*What to work on*
Omit every picture, and retype the lines that run from the beginning of the data below through the line containing "return (d +", inclusive.

*Provided data*
____________
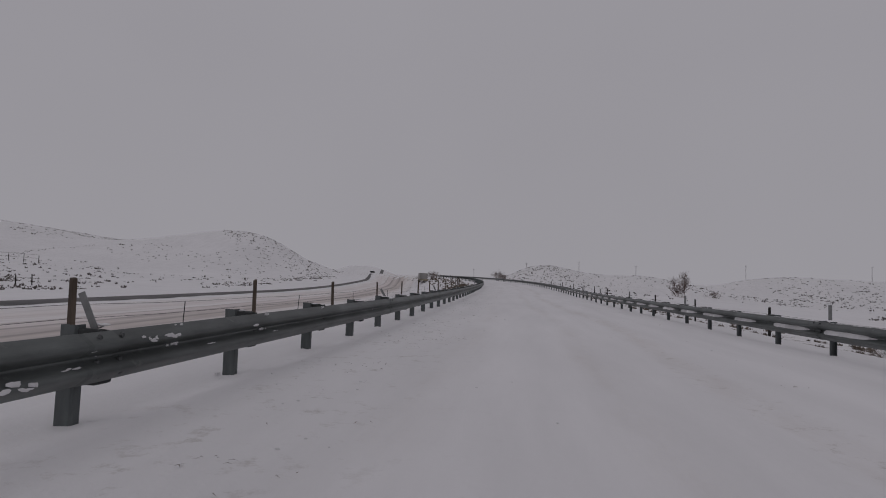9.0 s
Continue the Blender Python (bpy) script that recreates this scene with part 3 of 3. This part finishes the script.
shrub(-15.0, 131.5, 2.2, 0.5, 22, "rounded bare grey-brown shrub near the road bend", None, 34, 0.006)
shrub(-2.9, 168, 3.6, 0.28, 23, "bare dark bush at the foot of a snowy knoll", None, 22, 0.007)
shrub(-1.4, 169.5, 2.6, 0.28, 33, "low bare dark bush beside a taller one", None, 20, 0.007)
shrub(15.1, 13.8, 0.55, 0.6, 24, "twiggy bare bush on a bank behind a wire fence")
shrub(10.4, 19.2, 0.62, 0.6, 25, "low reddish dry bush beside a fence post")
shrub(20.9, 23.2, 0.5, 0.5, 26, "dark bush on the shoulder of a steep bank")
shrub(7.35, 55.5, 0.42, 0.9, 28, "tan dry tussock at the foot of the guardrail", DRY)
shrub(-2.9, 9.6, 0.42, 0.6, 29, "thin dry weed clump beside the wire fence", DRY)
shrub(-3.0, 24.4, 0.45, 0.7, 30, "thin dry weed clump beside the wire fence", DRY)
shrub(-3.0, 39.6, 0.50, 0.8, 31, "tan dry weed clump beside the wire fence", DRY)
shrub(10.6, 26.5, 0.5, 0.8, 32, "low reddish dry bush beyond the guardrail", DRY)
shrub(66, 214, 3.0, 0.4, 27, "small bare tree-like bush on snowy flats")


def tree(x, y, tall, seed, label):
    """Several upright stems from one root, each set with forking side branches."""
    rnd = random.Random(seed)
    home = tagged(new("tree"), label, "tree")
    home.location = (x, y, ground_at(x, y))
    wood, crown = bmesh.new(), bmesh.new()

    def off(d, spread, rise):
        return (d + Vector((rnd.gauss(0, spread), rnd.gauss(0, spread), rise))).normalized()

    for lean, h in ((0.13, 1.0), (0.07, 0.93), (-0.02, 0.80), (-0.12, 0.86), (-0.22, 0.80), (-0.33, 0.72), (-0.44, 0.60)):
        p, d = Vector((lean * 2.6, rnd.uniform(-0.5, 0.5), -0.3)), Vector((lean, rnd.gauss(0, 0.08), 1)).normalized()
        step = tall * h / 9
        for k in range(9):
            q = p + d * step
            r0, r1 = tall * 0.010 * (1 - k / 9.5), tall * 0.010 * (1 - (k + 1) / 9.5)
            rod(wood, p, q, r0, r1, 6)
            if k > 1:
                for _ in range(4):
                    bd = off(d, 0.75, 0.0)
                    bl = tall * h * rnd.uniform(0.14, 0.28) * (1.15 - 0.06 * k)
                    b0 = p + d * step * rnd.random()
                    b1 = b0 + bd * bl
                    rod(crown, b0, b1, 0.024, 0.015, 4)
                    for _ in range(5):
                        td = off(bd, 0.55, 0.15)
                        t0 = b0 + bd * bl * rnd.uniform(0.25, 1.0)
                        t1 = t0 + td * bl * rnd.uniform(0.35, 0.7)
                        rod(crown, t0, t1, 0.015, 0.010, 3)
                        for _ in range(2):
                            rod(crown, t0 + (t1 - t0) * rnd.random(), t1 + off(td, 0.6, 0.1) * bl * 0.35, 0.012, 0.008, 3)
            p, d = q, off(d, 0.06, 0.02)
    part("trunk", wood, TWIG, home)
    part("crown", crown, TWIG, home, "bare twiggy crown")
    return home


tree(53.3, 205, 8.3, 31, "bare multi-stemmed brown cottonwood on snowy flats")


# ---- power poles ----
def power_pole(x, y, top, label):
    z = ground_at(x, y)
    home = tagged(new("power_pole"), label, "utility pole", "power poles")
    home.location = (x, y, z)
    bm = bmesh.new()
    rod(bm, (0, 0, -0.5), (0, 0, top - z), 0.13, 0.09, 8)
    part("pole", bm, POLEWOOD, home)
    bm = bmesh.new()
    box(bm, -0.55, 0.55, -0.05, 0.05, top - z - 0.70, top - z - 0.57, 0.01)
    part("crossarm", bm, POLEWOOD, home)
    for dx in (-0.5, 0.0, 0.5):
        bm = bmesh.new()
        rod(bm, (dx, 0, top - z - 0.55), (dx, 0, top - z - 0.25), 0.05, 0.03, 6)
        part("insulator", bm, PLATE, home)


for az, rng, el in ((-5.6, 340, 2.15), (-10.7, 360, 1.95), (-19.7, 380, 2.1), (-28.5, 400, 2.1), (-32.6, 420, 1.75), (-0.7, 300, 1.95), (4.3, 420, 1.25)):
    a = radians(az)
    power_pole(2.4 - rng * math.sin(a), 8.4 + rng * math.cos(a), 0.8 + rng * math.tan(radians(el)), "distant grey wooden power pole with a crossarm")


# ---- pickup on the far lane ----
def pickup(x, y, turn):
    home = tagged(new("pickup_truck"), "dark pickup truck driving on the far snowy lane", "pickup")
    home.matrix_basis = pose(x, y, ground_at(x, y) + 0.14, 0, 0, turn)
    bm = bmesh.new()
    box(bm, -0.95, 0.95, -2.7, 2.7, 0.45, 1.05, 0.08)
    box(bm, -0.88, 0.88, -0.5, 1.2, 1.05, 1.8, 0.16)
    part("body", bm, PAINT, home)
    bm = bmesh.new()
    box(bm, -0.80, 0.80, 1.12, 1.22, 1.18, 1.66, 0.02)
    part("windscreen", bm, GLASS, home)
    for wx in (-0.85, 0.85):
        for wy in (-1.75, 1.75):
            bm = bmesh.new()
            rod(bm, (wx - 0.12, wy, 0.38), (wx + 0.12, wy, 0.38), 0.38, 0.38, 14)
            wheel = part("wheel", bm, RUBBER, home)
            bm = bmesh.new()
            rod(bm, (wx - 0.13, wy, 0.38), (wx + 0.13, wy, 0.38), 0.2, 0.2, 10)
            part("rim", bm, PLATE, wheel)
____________
*In response*
9.0 s
Continue the Blender Python (bpy) script that recreates this scene with part 3 of 3. This part finishes the script.
shrub(-15.0, 131.5, 2.2, 0.5, 22, "rounded bare grey-brown shrub near the road bend", None, 34, 0.006)
shrub(-2.9, 168, 3.6, 0.28, 23, "bare dark bush at the foot of a snowy knoll", None, 22, 0.007)
shrub(-1.4, 169.5, 2.6, 0.28, 33, "low bare dark bush beside a taller one", None, 20, 0.007)
shrub(15.1, 13.8, 0.55, 0.6, 24, "twiggy bare bush on a bank behind a wire fence")
shrub(10.4, 19.2, 0.62, 0.6, 25, "low reddish dry bush beside a fence post")
shrub(20.9, 23.2, 0.5, 0.5, 26, "dark bush on the shoulder of a steep bank")
shrub(7.35, 55.5, 0.42, 0.9, 28, "tan dry tussock at the foot of the guardrail", DRY)
shrub(-2.9, 9.6, 0.42, 0.6, 29, "thin dry weed clump beside the wire fence", DRY)
shrub(-3.0, 24.4, 0.45, 0.7, 30, "thin dry weed clump beside the wire fence", DRY)
shrub(-3.0, 39.6, 0.50, 0.8, 31, "tan dry weed clump beside the wire fence", DRY)
shrub(10.6, 26.5, 0.5, 0.8, 32, "low reddish dry bush beyond the guardrail", DRY)
shrub(66, 214, 3.0, 0.4, 27, "small bare tree-like bush on snowy flats")


def tree(x, y, tall, seed, label):
    """Several upright stems from one root, each set with forking side branches."""
    rnd = random.Random(seed)
    home = tagged(new("tree"), label, "tree")
    home.location = (x, y, ground_at(x, y))
    wood, crown = bmesh.new(), bmesh.new()

    def off(d, spread, rise):
        return (d + Vector((rnd.gauss(0, spread), rnd.gauss(0, spread), rise))).normalized()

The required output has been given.